Just as solar and wind have plummeted in price over the last decade, battery storage has joined the downward slope. In fact, the cost of battery storage is dropping even faster. Batteries remove the last economic reason to run large scale diesel generators every day. Batteries mean that clean electricity can be stored and made available around the clock, regardless of the weather.
(note: most islands will still need a small diesel generator as a backup for the handful of times each year when the wind and sun remain weak for several days in a row.)

The promise of solar+battery has already been achieved on many islands but few have gotten more attention than the small island in the American Somoa called T’au. In 2016, Telsa replaced the island’s diesel generators with a solar and battery power plant. At the flip of a switch, the island shifted from 100% diesel to 100% clean energy from the sun. No more diesel imports. No more blackouts when diesel shipments ran late. No more pollution. Best of all, when the financing of the Telsa system is paid off, electricity on the island will be effectively free.

The clean energy club for islands is expanding quickly

El Hierro pumped hydro storage pond. Source: El Pais.

Some experts believe that grids become unreliable with more than 30% clean energy. Island after island is proving this wrong. The tiny island of Eigg, off the coast of Scotland, has been running on 90% clean energy since 2008. El Hiero, an island off the coast of Spain, can now run for weeks on 100% clean energy. The Hawaiian island of Kauai gets 50% of its energy from solar and wind. And on sunny days, clean energy can meet almost 97% of the island’s electricity needs. Kodiak Island, off the coast of Alaska, is the second largest island in the U.S. A few years ago, the island eliminated $7 million in annual diesel costs and 99.7% of its electricity needs are now powered by clean energy. The list of pioneering islands is getting longer each year (there’s even a Netflix documentary series about this called Islands of the Future).

Clean energy grids are not only possible but they are already here.
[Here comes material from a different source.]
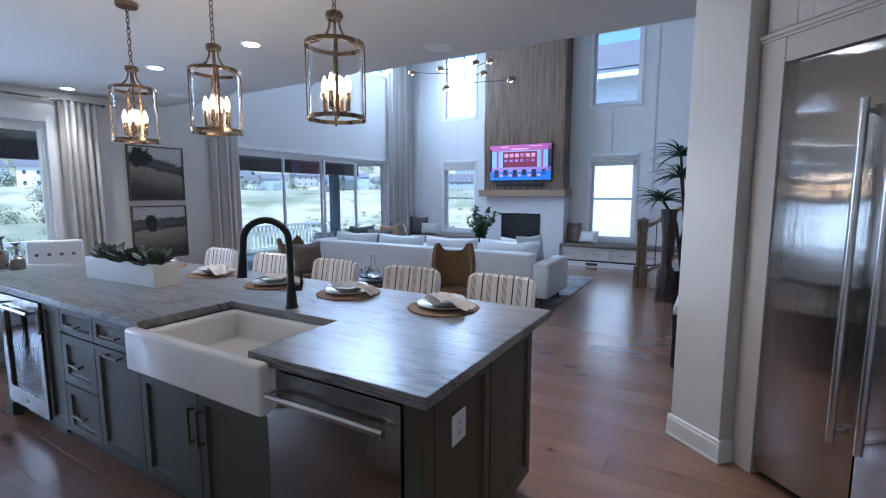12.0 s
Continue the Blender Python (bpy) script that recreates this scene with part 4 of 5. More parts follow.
def curtain(m, w, z0, z1, folds, label, rod=None, group="curtains"):
    c = thing("curtain", m, label, "curtain", group)
    bm = bmesh.new()
    n = folds * 8
    ring = []
    for k in range(n + 1):
        x = w * k / n
        y = -0.075 + 0.042 * math.sin(2 * math.pi * folds * k / n) + 0.012 * math.sin(k * 0.7)
        ring.append((x + 0.01 * math.sin(k * 1.9), y))
    levels = (z0, z0 + (z1 - z0) * 0.35, z0 + (z1 - z0) * 0.7, z1)
    rows = []
    for q, z in enumerate(levels):
        s = 1.0 + 0.05 * (3 - q) / 3
        rows.append(([bm.verts.new(((x - w / 2) * s + w / 2, y, z)) for x, y in ring], [bm.verts.new(((x - w / 2) * s + w / 2, y + 0.006, z)) for x, y in ring]))
    for (f0, b0), (f1, b1) in zip(rows, rows[1:]):
        for k in range(n):
            bm.faces.new((f0[k], f0[k + 1], f1[k + 1], f1[k]))
            bm.faces.new((b0[k + 1], b0[k], b1[k], b1[k + 1]))
        bm.faces.new((b0[0], f0[0], f1[0], b1[0]))
        bm.faces.new((f0[n], b0[n], b1[n], f1[n]))
    for f, b in (rows[0], rows[-1]):
        for k in range(n):
            bm.faces.new((f[k], b[k], b[k + 1], f[k + 1]))
    part("cloth", bm, M["linen"], c, smooth=True)
    for k in range(folds):
        part("ring", lathe([(0.022, 0.0), (0.027, 0.0), (0.027, 0.006), (0.022, 0.006)], 12), M["pewter"], c, smooth=True, m=pose((k + 0.5) * w / folds, -0.075, z1 - 0.01, ry=90))
    return c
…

These small islands are proving that sun, wind, and batteries are a better, cheaper and far cleaner alternative to fossil fuels. But is the success of these small islands enough to prove that clean energy grids will work at scale? Can clean energy meet the needs of millions of people, large factories, and complex economies? In the next part of this series, I’ll look at the big island of Hawaii to understand the promise and perils of shifting from diesel power to clean, local energy at a much larger scale.



One Response

  1. There is a proposal to replace some of the 5 large diesel generators at Catalina Island with new diesel engines that will meet higher emissions standards. The total cost is around $200,000,000. Yet it will be the same old thing, bringing in diesel fuel every week to run the generators.

    If they installed 5 each 2 MW wind turbines, they could supply much of the island electric power, and they could rely mostly on it’s newest generator, that is emissions compliant, and retire the older ones, or just use them as a back up in case of primary failure. The installed cost should be less than $20 million.

    The island might not need 5 MW all the time, but they can curtail the wind turbines if they are producing to much power. Or charge batteries, or generate hydrogen to use in a fuel cell later in the day when they need peak power.

    At least they can reduce their diesel fuel burn rate my more than 75%!